Storage strategies include the storage media (hard drives, SSDs, and the rest), the CRUSH maps that set up performance and failure domains for the storage media, the number of placement groups, and the pool interface. Ceph supports multiple storage strategies. Use cases, cost/benefit performance tradeoffs and data durability are the primary considerations that drive storage strategies.

  1. Use Cases: Ceph provides massive storage capacity, and it supports numerous use cases. For example, the Ceph Block Device client is a leading storage backend for cloud platforms like OpenStack—​providing limitless storage for volumes and images with high performance features like copy-on-write cloning. By contrast, the Ceph Object Gateway client is a leading storage backend for cloud platforms that provides RESTful S3-compliant and Swift-compliant object storage for objects like audio, bitmap, video and other data.
  2. Cost/Benefit of Performance: Faster is better. Bigger is better. High durability is better. However, there is a price for each superlative quality, and a corresponding cost/benefit trade off. Consider the following use cases from a performance perspective: SSDs can provide very fast storage for relatively small amounts of data and journaling. Storing a database or object index might benefit from a pool of very fast SSDs, but prove too expensive for other data. SAS drives with SSD journaling provide fast performance at an economical price for volumes and images. SATA drives without SSD journaling provide cheap storage with lower overall performance. When you create a CRUSH hierarchy of OSDs, you need to consider the use case and an acceptable cost/performance trade off.
  3. Durability: In large scale clusters, hardware failure is an expectation, not an exception. However, data loss and service interruption remain unacceptable. For this reason, data durability is very important. Ceph addresses data durability with multiple deep copies of an object or with erasure coding and multiple coding chunks. Multiple copies or multiple coding chunks present an additional cost/benefit tradeoff: it’s cheaper to store fewer copies or coding chunks, but it might lead to the inability to service write requests in a degraded state. Generally, one object with two additional copies (that is, size = 3) or two coding chunks might allow a cluster to service writes in a degraded state while the cluster recovers. The CRUSH algorithm aids this process by ensuring that Ceph stores additional copies or coding chunks in different locations within the cluster. This ensures that the failure of a single storage device or node doesn’t lead to a loss of all of the copies or coding chunks necessary to preclude data loss.

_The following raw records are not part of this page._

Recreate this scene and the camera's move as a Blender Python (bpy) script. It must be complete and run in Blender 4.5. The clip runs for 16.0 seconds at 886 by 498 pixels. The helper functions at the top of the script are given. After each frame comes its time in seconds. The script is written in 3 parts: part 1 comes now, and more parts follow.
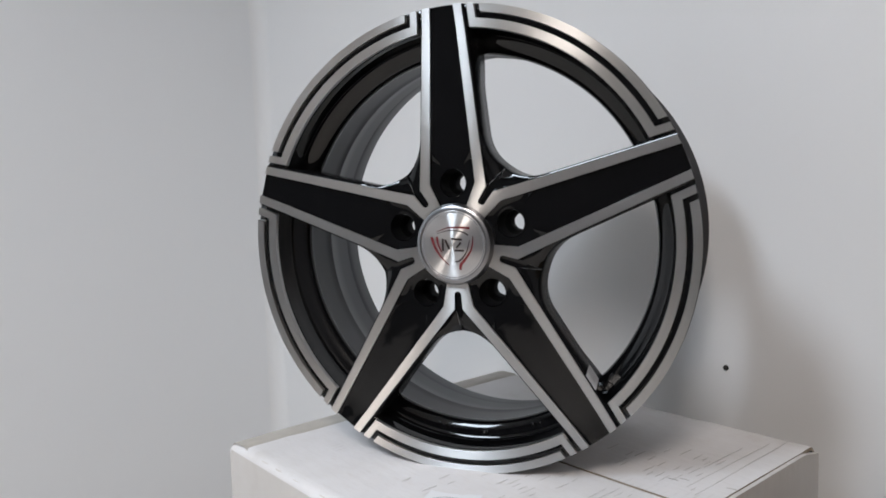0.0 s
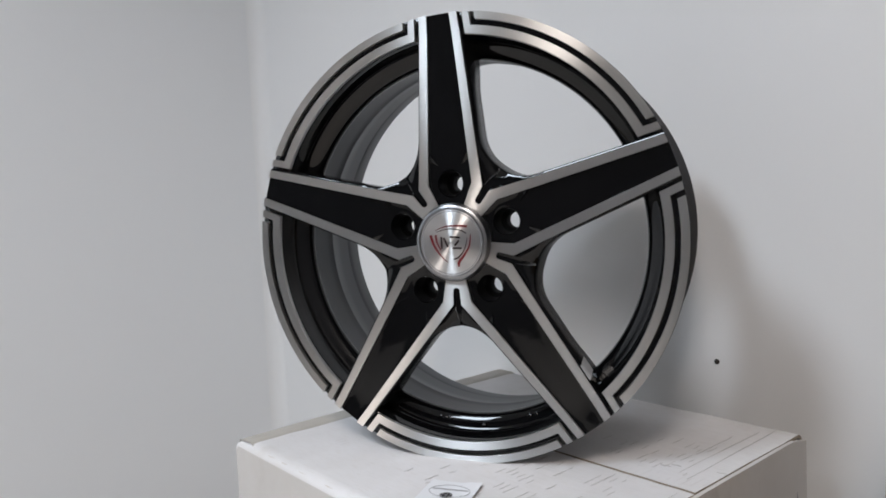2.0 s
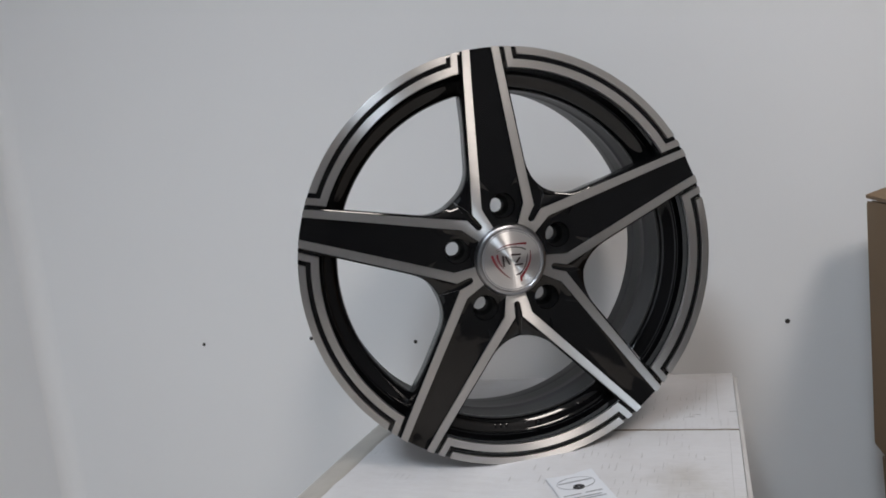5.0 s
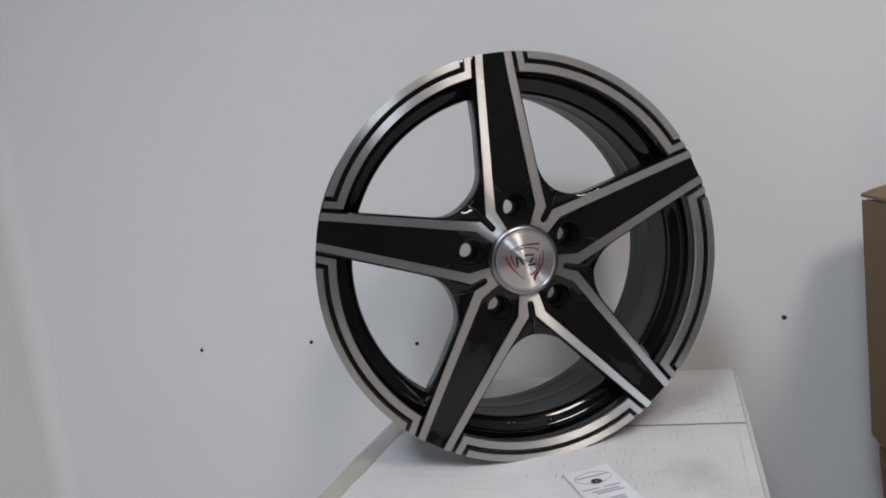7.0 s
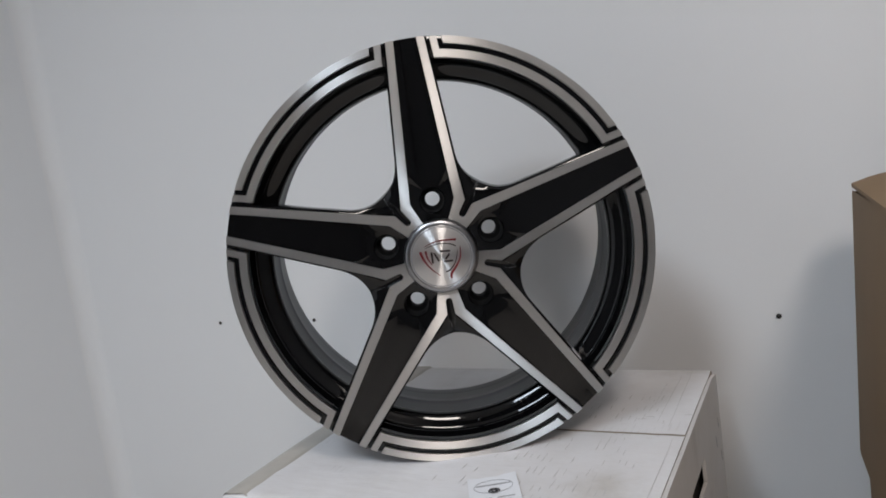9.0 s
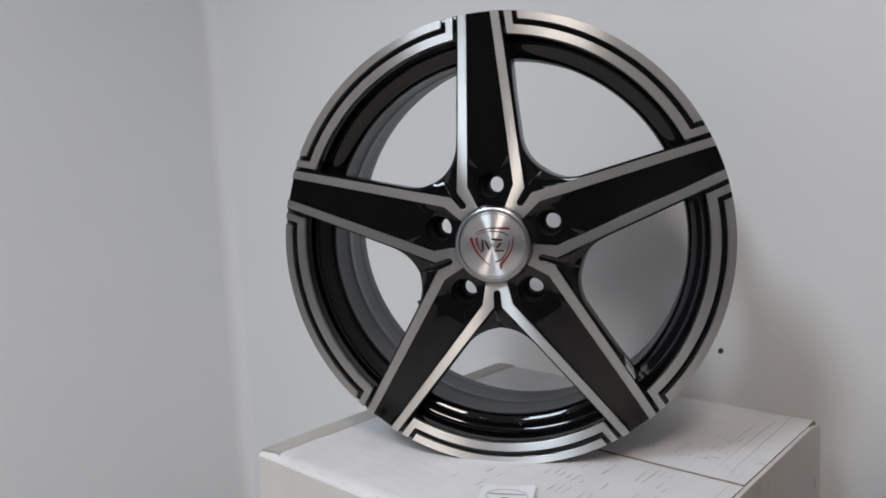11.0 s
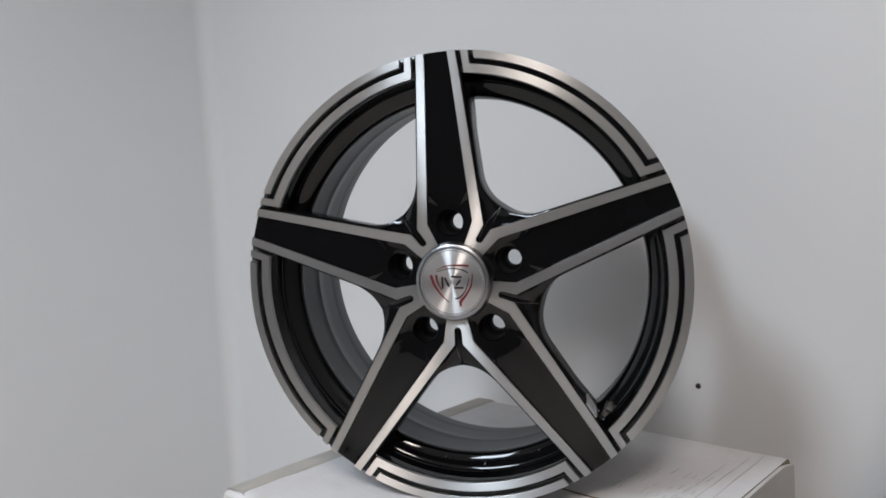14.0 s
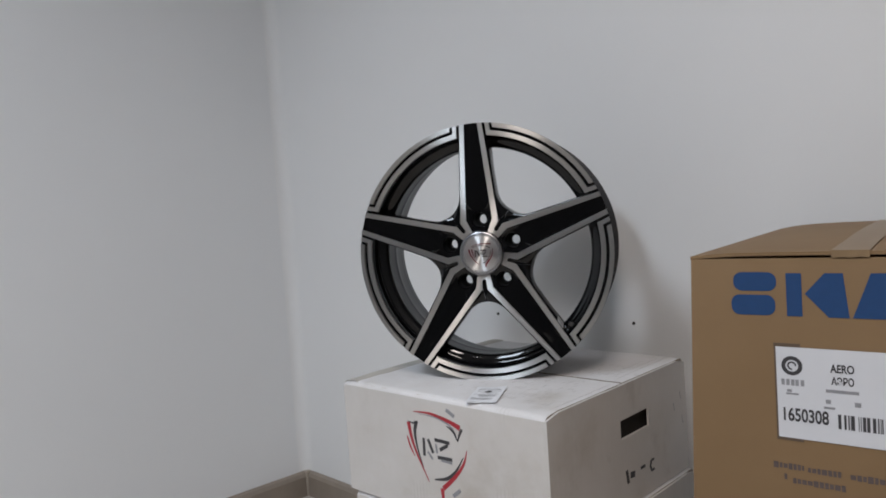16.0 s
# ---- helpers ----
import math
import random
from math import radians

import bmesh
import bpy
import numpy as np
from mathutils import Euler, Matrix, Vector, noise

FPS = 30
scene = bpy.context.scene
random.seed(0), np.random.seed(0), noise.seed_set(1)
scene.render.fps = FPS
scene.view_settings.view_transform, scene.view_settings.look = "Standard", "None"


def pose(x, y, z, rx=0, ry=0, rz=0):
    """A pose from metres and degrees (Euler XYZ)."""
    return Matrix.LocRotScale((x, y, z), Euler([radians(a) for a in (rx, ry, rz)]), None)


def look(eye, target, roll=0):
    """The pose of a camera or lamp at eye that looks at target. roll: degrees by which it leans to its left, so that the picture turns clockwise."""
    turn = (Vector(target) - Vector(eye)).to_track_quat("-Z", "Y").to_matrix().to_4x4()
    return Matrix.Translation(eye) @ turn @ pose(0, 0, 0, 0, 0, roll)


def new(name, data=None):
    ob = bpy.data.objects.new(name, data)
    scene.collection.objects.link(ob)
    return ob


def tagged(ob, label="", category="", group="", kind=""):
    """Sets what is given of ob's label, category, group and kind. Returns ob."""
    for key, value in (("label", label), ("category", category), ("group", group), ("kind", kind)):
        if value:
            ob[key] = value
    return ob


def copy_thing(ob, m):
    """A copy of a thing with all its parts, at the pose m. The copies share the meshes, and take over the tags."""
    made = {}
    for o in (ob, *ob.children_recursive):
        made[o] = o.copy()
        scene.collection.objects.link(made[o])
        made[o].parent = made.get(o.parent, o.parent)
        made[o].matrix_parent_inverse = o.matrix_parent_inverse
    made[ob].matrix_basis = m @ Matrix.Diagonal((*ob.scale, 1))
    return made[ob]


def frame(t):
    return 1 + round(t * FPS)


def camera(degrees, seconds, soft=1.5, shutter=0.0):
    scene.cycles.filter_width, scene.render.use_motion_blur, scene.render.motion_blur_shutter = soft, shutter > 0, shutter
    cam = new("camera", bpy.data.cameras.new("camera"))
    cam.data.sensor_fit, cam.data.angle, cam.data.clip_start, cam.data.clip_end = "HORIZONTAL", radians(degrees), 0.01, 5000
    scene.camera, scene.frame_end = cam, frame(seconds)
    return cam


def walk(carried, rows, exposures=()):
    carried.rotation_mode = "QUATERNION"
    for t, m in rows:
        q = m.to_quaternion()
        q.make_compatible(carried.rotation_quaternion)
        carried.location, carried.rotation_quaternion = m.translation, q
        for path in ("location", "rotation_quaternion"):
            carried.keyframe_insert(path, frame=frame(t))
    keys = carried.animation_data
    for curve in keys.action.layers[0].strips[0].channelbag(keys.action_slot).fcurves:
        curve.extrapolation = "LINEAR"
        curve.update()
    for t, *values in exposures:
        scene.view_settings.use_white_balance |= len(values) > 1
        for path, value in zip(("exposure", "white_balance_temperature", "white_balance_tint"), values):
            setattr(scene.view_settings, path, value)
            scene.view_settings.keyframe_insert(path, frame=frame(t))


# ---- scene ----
cam = camera(63.56, 16.0, soft=1.75)
# seconds, x, y, z, yaw, pitch, roll
PATH = [
    (0.0, 0.2381, -0.6188, 0.8700, 21.73, -4.76, 1.92),
    (0.5, 0.2466, -0.6223, 0.8675, 21.11, -3.97, 3.01),
    (1.0, 0.2492, -0.6271, 0.8627, 21.03, -3.92, 2.68),
    (1.5, 0.2470, -0.6350, 0.8615, 21.33, -4.02, 2.70),
    (2.0, 0.2450, -0.6450, 0.8610, 21.34, -4.01, 2.53),
    (2.5, 0.1955, -0.6799, 0.8729, 19.89, -4.52, 3.70),
    (3.0, 0.1256, -0.7006, 0.8648, 11.71, -6.73, 5.87),
    (3.5, 0.0210, -0.7185, 0.8888, 4.75, -7.86, 5.91),
    (4.0, -0.0618, -0.7221, 0.9064, -1.06, -6.58, 6.75),
    (6.5, -0.2040, -0.7243, 0.9153, -10.38, -5.52, 7.36),
    (7.0, -0.2018, -0.7279, 0.9168, -9.90, -5.69, 8.08),
    (7.5, -0.1732, -0.7268, 0.9182, -9.13, -5.88, 9.41),
    (8.0, -0.1212, -0.7269, 0.9153, -8.52, -6.10, 9.00),
    (8.5, -0.0734, -0.7327, 0.9099, -4.65, -6.58, 8.62),
    (9.0, 0.0094, -0.7192, 0.9170, -0.53, -7.31, 8.32),
    (9.5, 0.0412, -0.7096, 0.9228, 5.37, -8.09, 8.05),
    (12.0, 0.1808, -0.6542, 0.8680, 16.86, -4.81, 1.80),
    (12.5, 0.1857, -0.6551, 0.8732, 16.94, -5.14, 2.64),
    (13.0, 0.1836, -0.6548, 0.8818, 16.55, -4.90, 3.61),
    (13.5, 0.1830, -0.6514, 0.8861, 16.06, -4.43, 3.84),
    (14.0, 0.1823, -0.6551, 0.8932, 15.97, -3.58, 3.27),
    (14.5, 0.1737, -0.6839, 0.8894, 16.26, -3.17, 3.66),
    (15.0, 0.2062, -0.7504, 0.8894, 14.14, -2.77, 2.12),
    (15.5, 0.2498, -0.9027, 0.9126, 14.24, -2.97, 4.77),
    (16.0, 0.2716, -1.1710, 0.8951, 15.88, -3.10, 3.89),
]
walk(cam, [(t, pose(x, y, z, 90 + pitch, roll, yaw)) for t, x, y, z, yaw, pitch, roll in PATH], exposures=[(0.0, 0.00), (2.5, -0.10), (3.5, -0.22), (6.5, -0.38), (9.5, -0.33), (12.0, -0.19), (14.5, -0.17), (15.5, -0.33), (16.0, -0.44)])

# ---- light ----
world = bpy.data.worlds.new("sky")
scene.world = world
world.use_nodes = True
wn = world.node_tree.nodes
sky = wn.new("ShaderNodeTexSky")
sky.sky_type = "NISHITA"
sky.sun_disc = False
sky.sun_elevation = radians(35)
sky.sun_rotation = radians(150)
wn["Background"].inputs["Strength"].default_value = 0.1
world.node_tree.links.new(sky.outputs[0], wn["Background"].inputs["Color"])

# ---- the room's plan: origin in the corner, U along the back wall, V out into the room ----
CORNER = Vector((-0.838, 0.908, 0.0))
TURN = math.atan(-0.5738)
U = Vector((math.cos(TURN), math.sin(TURN), 0))
V = Vector((math.sin(TURN), -math.cos(TURN), 0))
ROOM_U, ROOM_V, ROOM_H = 3.3, 4.4, 3.1
TOP = 0.60          # where the wheel touches the board
DENT = 0.0035       # how far the board gives under it
R = 0.2185          # radius of the wheel's lip
ROOM = Matrix.Translation(CORNER) @ Matrix.Rotation(TURN, 4, "Z") @ Matrix.Diagonal((1, -1, 1, 1))


def room(u, v, z=0.0):
    return CORNER + U * u + V * v + Vector((0, 0, z))


def lamp(name, at, target, energy, color, sx, sy):
    data = bpy.data.lights.new(name, "AREA")
    data.shape, data.size, data.size_y = "RECTANGLE", sx, sy
    data.energy, data.color, data.spread = energy, color, radians(140)
    ob = new(name, data)
    ob.matrix_world = look(at, target)
    return ob


COOL = (-1.15, -1.98)     # where the two ceiling lights hang
WARM = (0.33, -2.45)
lamp("cool_light", (*COOL, ROOM_H - 0.075), (*COOL, 0), 53, (0.76, 0.875, 1.0), 0.6, 1.1)
lamp("warm_light", (*WARM, ROOM_H - 0.075), (*WARM, 0), 53, (1.0, 0.91, 0.85), 0.6, 0.9)


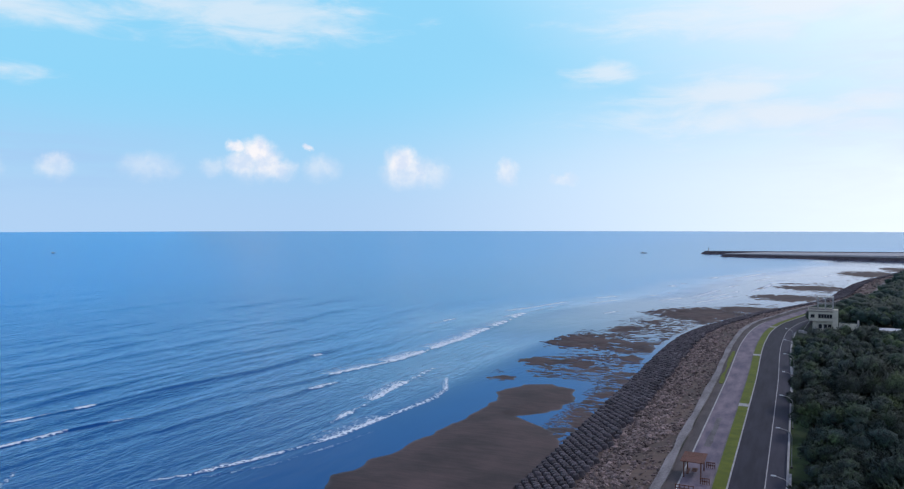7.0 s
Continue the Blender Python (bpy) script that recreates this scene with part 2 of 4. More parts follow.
    N.put(glo.inputs["Roughness"], N.math("MULTIPLY_ADD", still, -0.16, 0.24))
    for sh in (dif, glo):
        N.t.links.new(nrm, sh.inputs["Normal"])
    mx = N.n("ShaderNodeMixShader")
    N.put(mx.inputs[0], gloss)
    N.t.links.new(dif.outputs[0], mx.inputs[1])
    N.t.links.new(glo.outputs[0], mx.inputs[2])
    out = N.n("ShaderNodeOutputMaterial")
    N.t.links.new(mx.outputs[0], out.inputs[0])
    return m


def foliage_material(name, a, b_, c):
    m = bpy.data.materials.new(name)
    m.use_nodes = True
    N = Nodes(m.node_tree)
    geo = N.n("ShaderNodeNewGeometry")
    co = geo.outputs["Position"]
    stand, single, clump = N.noise(co, 0.03, 3.0), N.noise(co, 0.11, 2.0), N.noise(co, 0.6, 3.0)
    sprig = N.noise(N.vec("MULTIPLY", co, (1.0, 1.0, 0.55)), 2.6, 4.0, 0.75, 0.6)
    leaf = geo.outputs["Random Per Island"]
    col = N.mix(N.rng(stand, 0.42, 0.58), a, b_)
    col = N.mix(N.rng(single, 0.52, 0.74, 0.0, 0.7), col, c)
    col = N.mix(N.math("MULTIPLY", N.rng(clump, 0.45, 0.75), 0.4), col, c)
    # sprig noise darkens the bump's hollows: shade between sprigs painted into the colour
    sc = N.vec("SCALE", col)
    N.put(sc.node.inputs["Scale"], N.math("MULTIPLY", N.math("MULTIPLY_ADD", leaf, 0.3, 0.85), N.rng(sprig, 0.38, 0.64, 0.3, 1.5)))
    p = N.n("ShaderNodeBsdfPrincipled")
    N.put(p.inputs["Base Color"], sc)
    p.inputs["Roughness"].default_value = 0.7
    p.inputs["Specular IOR Level"].default_value = 0.12
    # bluish sheen at low angles stands in for haze over the far crowns
    p.inputs["Sheen Weight"].default_value = 0.05
    p.inputs["Sheen Roughness"].default_value = 0.45
    p.inputs["Sheen Tint"].default_value = (0.75, 0.88, 1.0, 1.0)
    bp = N.n("ShaderNodeBump")
    bp.inputs["Strength"].default_value, bp.inputs["Distance"].default_value = 0.9, 0.6
    N.put(bp.inputs["Height"], sprig)
    N.t.links.new(bp.outputs[0], p.inputs["Normal"])
    out = N.n("ShaderNodeOutputMaterial")
    N.t.links.new(p.outputs[0], out.inputs[0])
    return m


def shore_material():
    """Sand, wet near the water line, and soil further up."""
    m = bpy.data.materials.new("shore_sand")
    m.use_nodes = True
    N = Nodes(m.node_tree)
    co = N.n("ShaderNodeTexCoord").outputs["Object"]
    blot, fine = N.noise(co, 0.08, 5.0), N.noise(co, 2.5, 5.0, 0.65)
    rib = N.noise(N.vec("MULTIPLY", co, (0.35, 2.2, 1.0)), 0.5, 4.0)
    f = N.math("ADD", N.math("MULTIPLY", blot, 0.5), N.math("ADD", N.math("MULTIPLY", fine, 0.2), N.math("MULTIPLY", rib, 0.3)))
    sand = N.mix(N.rng(f, 0.36, 0.64), (0.036, 0.024, 0.024), (0.090, 0.057, 0.054))
    z = N.xyz(co)[2]
    grit = N.mix(N.rng(f, 0.38, 0.62), (0.06, 0.040, 0.033), (0.135, 0.088, 0.068))
    sand = N.mix(N.rng(z, 0.6, 1.6), sand, grit)
    soil = N.mix(N.rng(f, 0.35, 0.65), (0.014, 0.024, 0.012), (0.03, 0.036, 0.018))
    col = N.mix(N.rng(z, 4.1, 4.4), sand, soil)
    b = N.n("ShaderNodeBsdfPrincipled")
    N.put(b.inputs["Base Color"], col)
    N.put(b.inputs["Roughness"], N.rng(z, -0.05, 0.06, 0.22, 0.9))
    bp = N.n("ShaderNodeBump")
    bp.inputs["Strength"].default_value, bp.inputs["Distance"].default_value = 0.5, 0.06
    N.put(bp.inputs["Height"], N.math("ADD", fine, rib))
    N.t.links.new(bp.outputs[0], b.inputs["Normal"])
    out = N.n("ShaderNodeOutputMaterial")
    N.t.links.new(b.outputs[0], out.inputs[0])
    return m


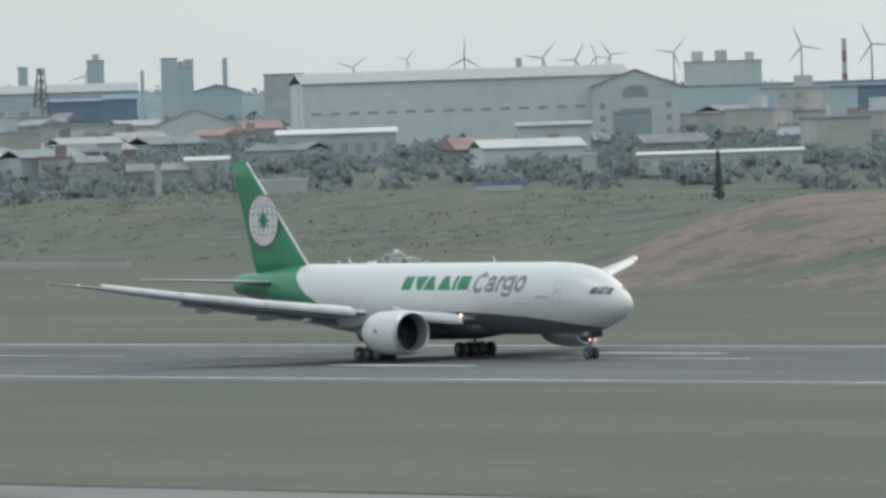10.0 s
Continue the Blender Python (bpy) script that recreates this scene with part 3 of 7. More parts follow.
        for y, ln in ((6.5, 4.2), (13.5, 4.6), (19.0, 3.8)):
            te = np.interp(y, [2.6, 5, 10, 17, 24], [G - 35.2, G - 35.3, G - 36.3, G - 38.6, G - 41.0])
            zz = np.interp(y, [2.6, 5, 10, 17, 24], [2.6, 3.0, 3.75, 4.8, 6.0])
            bm = bmesh.new()
            turned(bm, [(-ln * 0.55, 0.03), (-ln * 0.4, 0.2), (-ln * 0.1, 0.36), (ln * 0.2, 0.36), (ln * 0.42, 0.18), (ln * 0.5, 0.03)], (te + 0.2, s * y, zz - 0.02), sides=14)
            for v in bm.verts:
                v.co.z -= 0.06 * max(0, te - v.co.x)
            part("flap_track_fairing", bm, M_WING, wing, smooth=True)
        bm = turned(bmesh.new(), [(-0.1, 0.02), (0, 0.08), (0.1, 0.02)], (G - 41.6, s * 30.7, 7.75), sides=10)
        part("wing_tip_lamp", bm, M_GREENLAMP if s < 0 else M_LAMP, wing)
        bm = turned(bmesh.new(), [(-0.08, 0.02), (-0.04, 0.07), (0.02, 0.07)], (G - 44.25, s * 32.25, 7.95), sides=10)
        part("wing_trailing_lamp", bm, M_WHITELAMP, wing)
        part("lamp_housing", turned(bmesh.new(), [(0.02, 0.1), (0.1, 0.12), (0.5, 0.02)], (G - 44.25, s * 32.25, 7.95), sides=10), M_WING, wing)
        # landing lamp in the wing root
        bm = turned(bmesh.new(), [(0, 0.17), (0.05, 0.14), (0.07, 0.02)], (G - 20.55, s * 3.75, 4.05), sides=14)
        part("landing_lamp", bm, M_LAMP, wing, "lit landing lamp")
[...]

You can capture use cases, cost/benefit performance tradeoffs and data durability in a storage strategy and present it to a Ceph client as a storage pool.

Important

Ceph’s object copies or coding chunks make RAID obsolete. Do not use RAID, because Ceph already handles data durability, a degraded RAID has a negative impact on performance, and recovering data using RAID is substantially slower than using deep copies or erasure coding chunks.

1.2. Configuring Storage Strategies

Configuring storage strategies is about assigning Ceph OSDs to a CRUSH hierarchy, defining the number of placement groups for a pool, and creating a pool. The general steps are:

  1. Define a Storage Strategy: Storage strategies require you to analyze your use case, cost/benefit performance tradeoffs and data durability. Then, you create OSDs suitable for that use case. For example, you can create SSD-backed OSDs for a high performance pool; SAS drive/SSD journal-backed OSDs for high-performance block device volumes and images; or, SATA-backed OSDs for low cost storage. Ideally, each OSD for a use case should have the same hardware configuration so that you have a consistent performance profile.
  2. Define a CRUSH Hierarchy: Ceph rules select a node (usually the root) in a CRUSH hierarchy, and identify the appropriate OSDs for storing placement groups and the objects they contain. You must create a CRUSH hierarchy and a CRUSH rule for your storage strategy. CRUSH hierarchies get assigned directly to a pool by the CRUSH rule setting.
  3. Calculate Placement Groups: Ceph shards a pool into placement groups. You need to set an appropriate number of placement groups for your pool, and remain within a healthy maximum number of placement groups in the event that you assign multiple pools to the same CRUSH rule.
  4. Create a Pool: Finally, you must create a pool and determine whether it uses replicated or erasure-coded storage. You must set the number of placement groups for the pool, the rule for the pool and the durability (size or K+M coding chunks).

Remember, the pool is the Ceph client’s interface to the storage cluster, but the storage strategy is completely transparent to the Ceph client (except for capacity and performance).